Opinion

Historical Reflections

A plane crashes on the North Shore


This photo shows the daring Lt. Raymond H. Palon Jr., 23 years old, next to one of the planes he flew. 
Photo courtesy of the family This photo shows the daring Lt. Raymond H. Palon Jr., 23 years old, next to one of the planes he flew. Photo courtesy of the family Sixty years ago, the North Shore was shocked and saddened when a U.S. Air Force F-51 crashed in the Lutsen area. Raelyn “Lyndee” Lapin was only 15 months old when her pilotfather was killed in the crash on February 17, 1953. Although she doesn’t really remember her father, Lapin said his friends made sure she wasn’t afraid of flying and she remembers them getting her up in the air. Lapin said, “I think I got my ‘need for speed’ from my dad.”

Below is the report from the Cook County News-Herald, Feb. 19, 1953:

F51 crashes and explodes at Lutsen; Duluth flyer killed

Horrified Lutsen residents witnessed the crash and explosion of an F51 Mustang fighter plane a short distance from the Albin Jerich home Tuesday afternoon, carrying its pilot, Lt. Raymond H. Palon of Minneapolis, from the Duluth air base, to his death.

The plane had flown in formation with another, a P51, flown by First Lt. Russell Kehn on an “ordered defense mission,” and they were returning to their base when the accident occurred. Lt. Kehn was not aware that his partner had crashed.

Over Lutsen they had broken formation at 18,000 feet and were descending for the return trip. Palon’s ship was ahead, and for a time Kehn lost visual contact. He tried to gain on the plane, but never again found it.

Col. Earl Bates, commanding officer of the air base, said an investigation into the cause of the crash – up to now a mystery – continues.

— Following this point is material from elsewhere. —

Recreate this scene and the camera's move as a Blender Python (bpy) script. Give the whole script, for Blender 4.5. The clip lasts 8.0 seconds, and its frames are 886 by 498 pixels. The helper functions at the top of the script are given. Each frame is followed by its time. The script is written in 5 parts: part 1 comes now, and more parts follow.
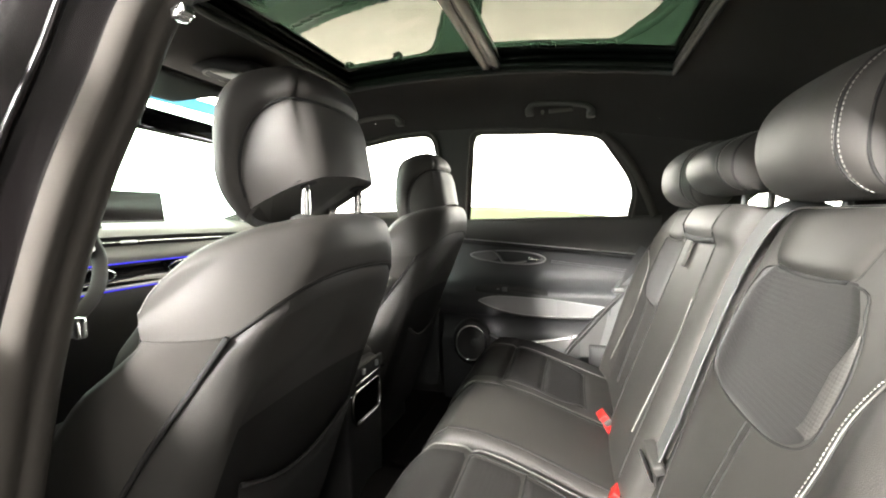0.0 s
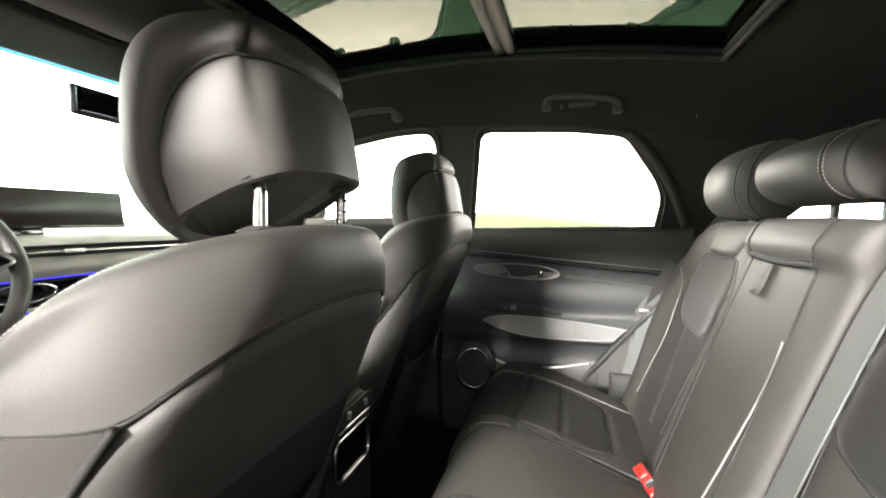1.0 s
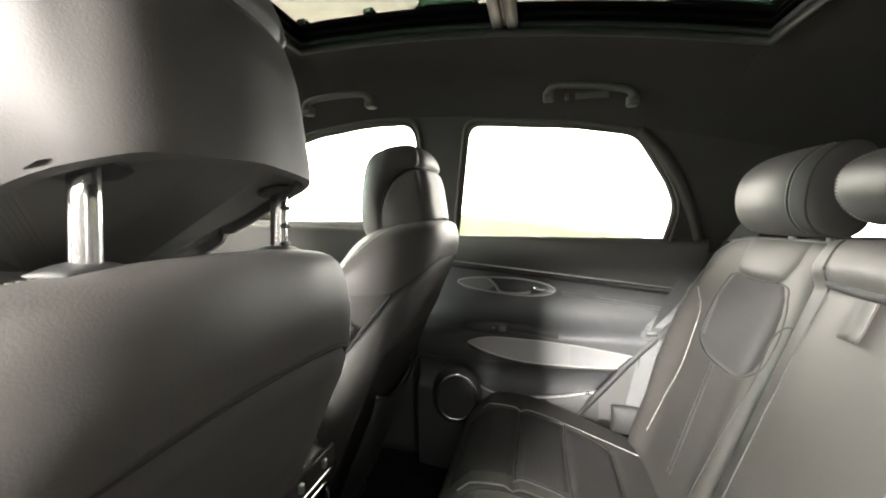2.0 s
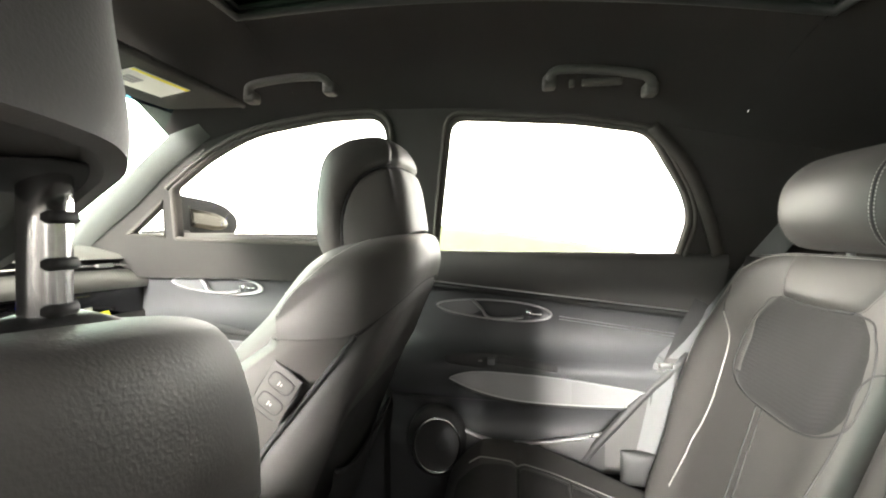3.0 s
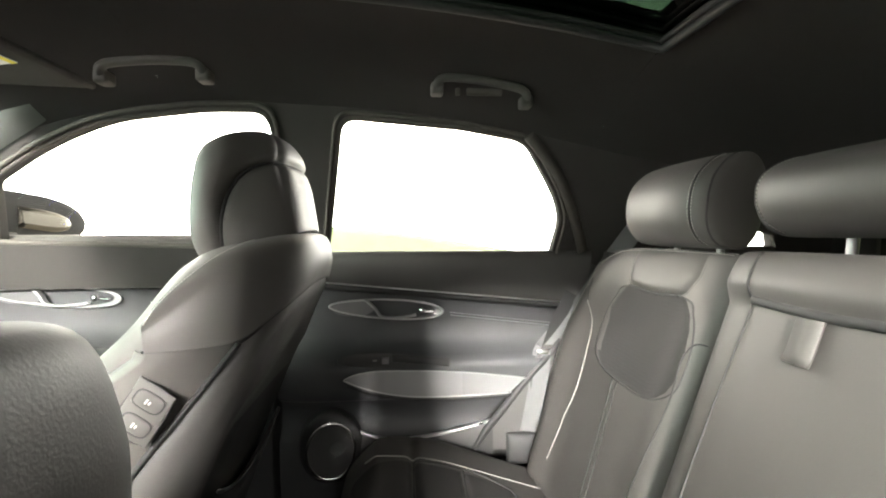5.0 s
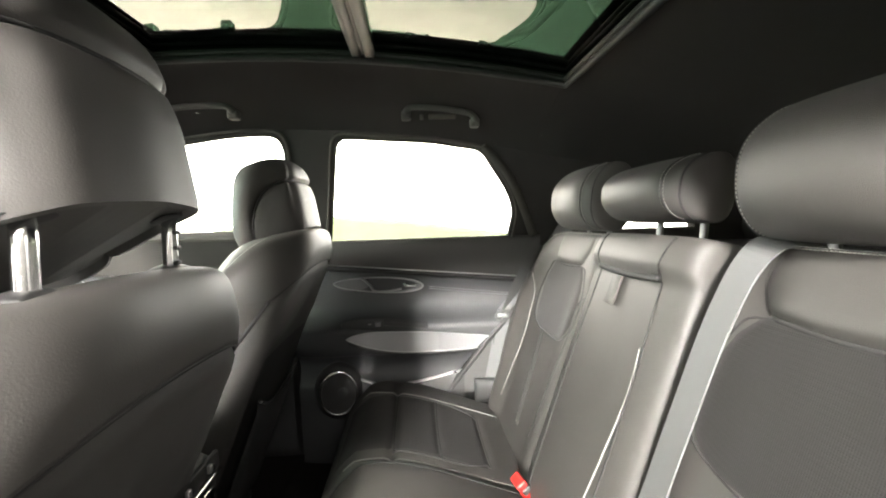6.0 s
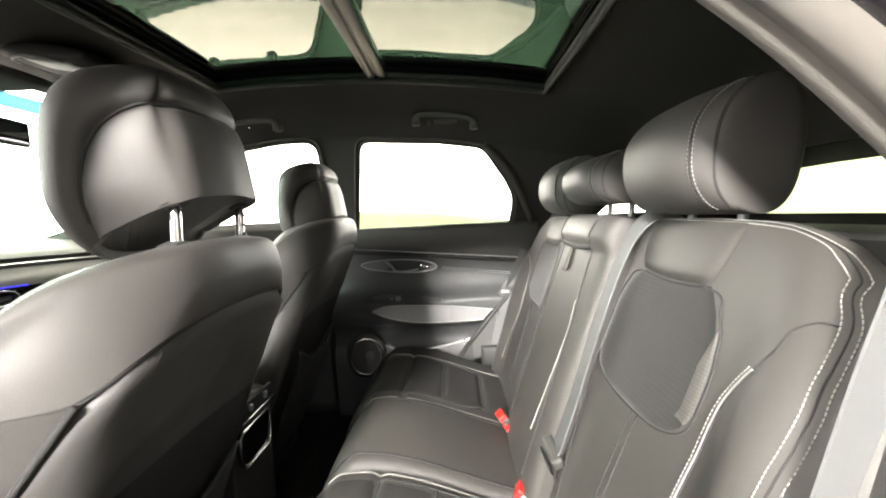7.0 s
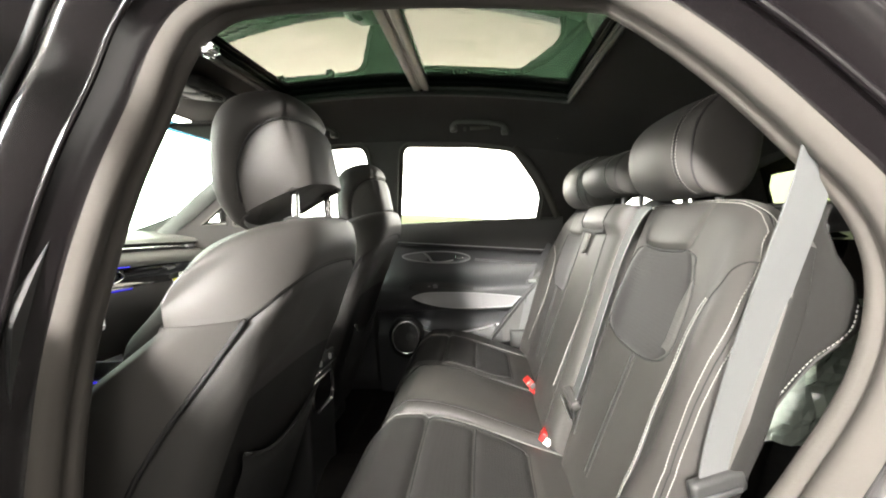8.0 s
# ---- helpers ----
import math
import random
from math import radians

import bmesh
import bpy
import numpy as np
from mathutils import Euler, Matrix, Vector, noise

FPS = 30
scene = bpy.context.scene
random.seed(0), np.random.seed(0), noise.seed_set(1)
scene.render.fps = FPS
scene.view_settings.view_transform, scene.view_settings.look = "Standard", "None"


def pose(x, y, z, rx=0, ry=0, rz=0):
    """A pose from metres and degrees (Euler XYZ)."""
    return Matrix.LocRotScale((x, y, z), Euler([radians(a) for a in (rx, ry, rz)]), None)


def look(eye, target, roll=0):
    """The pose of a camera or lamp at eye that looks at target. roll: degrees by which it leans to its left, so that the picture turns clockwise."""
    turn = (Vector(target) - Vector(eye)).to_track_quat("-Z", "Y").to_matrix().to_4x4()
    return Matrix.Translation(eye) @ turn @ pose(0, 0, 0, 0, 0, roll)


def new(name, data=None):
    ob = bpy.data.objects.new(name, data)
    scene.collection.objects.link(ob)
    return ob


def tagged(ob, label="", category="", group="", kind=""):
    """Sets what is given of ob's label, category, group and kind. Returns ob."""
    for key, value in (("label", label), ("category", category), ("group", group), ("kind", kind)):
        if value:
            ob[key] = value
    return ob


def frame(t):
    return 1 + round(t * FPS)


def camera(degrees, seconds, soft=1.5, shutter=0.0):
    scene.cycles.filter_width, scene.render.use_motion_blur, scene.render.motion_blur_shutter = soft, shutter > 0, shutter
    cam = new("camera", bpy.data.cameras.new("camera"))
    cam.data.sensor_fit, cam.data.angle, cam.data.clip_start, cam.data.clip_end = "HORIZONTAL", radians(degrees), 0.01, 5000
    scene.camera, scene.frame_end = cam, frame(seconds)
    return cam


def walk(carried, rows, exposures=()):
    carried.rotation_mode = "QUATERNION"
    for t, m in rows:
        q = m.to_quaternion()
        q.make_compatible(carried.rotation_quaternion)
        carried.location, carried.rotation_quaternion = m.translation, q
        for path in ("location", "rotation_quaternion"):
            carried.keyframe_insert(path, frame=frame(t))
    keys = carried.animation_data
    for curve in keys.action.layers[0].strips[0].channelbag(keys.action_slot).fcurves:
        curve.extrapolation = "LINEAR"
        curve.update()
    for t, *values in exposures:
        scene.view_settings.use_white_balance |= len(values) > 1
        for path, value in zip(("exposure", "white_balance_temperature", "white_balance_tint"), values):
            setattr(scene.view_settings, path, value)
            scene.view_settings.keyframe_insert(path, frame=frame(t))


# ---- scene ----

Eyewitnesses to the crash, Mr. Jerich and his hired hand Blago Nikolass, said the plane roared at a high rate of speed to within 400 feet of the Jerich home, leaving a trail of smoke. Suddenly it nosed downward in a clump of trees half a block from the clearing. There was a blinding flash as the plane exploded. It practically disintegrated as little bits of wreckage were spread over the wooded area.

Several other neighbors said they had seen the plane “rolling” and leaving a trail of smoke before it struck, but this was at a higher altitude.

A crowd of people gathered, and were surprised that there was so little to see! Army personnel were sent up to investigate and to guard the wreckage. They were there until

Wednesday afternoon when they returned with what was left of the body and parts of the wreckage.

Lt. Palon leaves a wife and child.

The crash was also reported in the February 18 Moorhead Daily News, with the headline Lt. Palon was Husband of Moorhead Girl.

That report was slightly different than that of the News-Herald, reporting: "Palon’s plane crashed into dense woods near the farm home of George Jurek, one and one-half miles north of Lutsen. Mrs. Jurek said the plane roared nearly vertically past the house and tore into the woods beyond, blowing up in 'a bright flash.' Wreckage was scattered over a 200-acre area."

Lyndee Lapin contacted the Cook County News-Herald on this sad anniversary, asking if any Cook County residents recall the horrific accident—and if they have found any of her father’s effects. Her mother, Marilyn Jean Gotschall, is still living and has always wished that the young pilot’s wedding ring could be found.